The second thing I’m seeing is more Stration virus variants being spammed out. As you’ll recall, Stration is most often characterized as having an attachment named postcard.exe. I’m also seeing an attachment message.dat.cmd. At the time we received the new Stration it was detected heuristically. The signatures weren’t yet available.
GAO – Telecommuters Internet Connection Reimbursable
According to a Federal Computer Week article the GAO has approved a request by the US Patent and Trademark Office that it be allowed to pay high-speed Internet access for patent and trademark teleworkers.
The ability to telecommute itself is a benefit. Now these highly paid workers want the Government to pay for their internet connection too?
What’s kind of funny is that although the GAO is allowing the PTO to pay for the access, they cannot pay for any hardware costs. That encourages the employee to connect directly to the internet, rather than implementing a NAT router.
JAVA exploit code available
http://www.us-cert.gov/current/index.html#sunjpriv
US-CERT announced today that they are aware of publicly available exploit code for multiple vulnerabilities in Sun Java Runtime Environment (JRE). There are several flaws in the JRE that may allow an untrusted Java Applet to elevate its privileges or execute malicious code.
These issues are addressed in the following releases (for Windows, Solaris, and Linux):
JDK and JRE 5.0 Update 8 or later
SDK and JRE 1.4.2_13 or later
SDK and JRE 1.3.1_19 or later
Spam Automation Tools
Brian Krebs links to the XRumer auto-submitter in an entry in the Washington Post Security Fix. Its interesting to see the software that is out there for pumping spam into on-line bulletin boards.
XRumer, uses search engines to gather target forums, it then automates the registration and posting of the spam. They brag in the feature list that they can get around captchas, and email verification. There is a long video demonstrating its use.
Yet Another PDF Vuln
The Month of Apple Vulnerabilities has announced an error in the PDF specification that effects most PDF implementations. The vulnerability could allow malicious code execution.
Is that the third vulnerability in Adobe Reader/Professional since November 30? To quote Dirty Harry, “Well, to tell you the truth, in all this excitement I’ve kinda lost track myself.”

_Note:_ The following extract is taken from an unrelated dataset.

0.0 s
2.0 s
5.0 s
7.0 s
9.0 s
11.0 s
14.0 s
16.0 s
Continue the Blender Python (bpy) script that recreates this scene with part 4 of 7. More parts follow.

Adobe is expected to release version 7.0.9 this week to deal with one or two of these issues, but I wouldn’t expect them to have this third issue wrapped up.
Other links
Bugtraq
Enough with the zero days
Pascal Meunier writes in the CERIAS weblog about lack of proper etiquette in zero day disclosures.
I do tend to agree with him. Zero day disclosures don’t help anyone but people trying to make a name for themselves, HIPS vendors, and malware purveyors. However, I would say that this post would have been better timed during the first “Month of xyz vulnerabilities” rather than waiting until the critics darling Apple was targeted.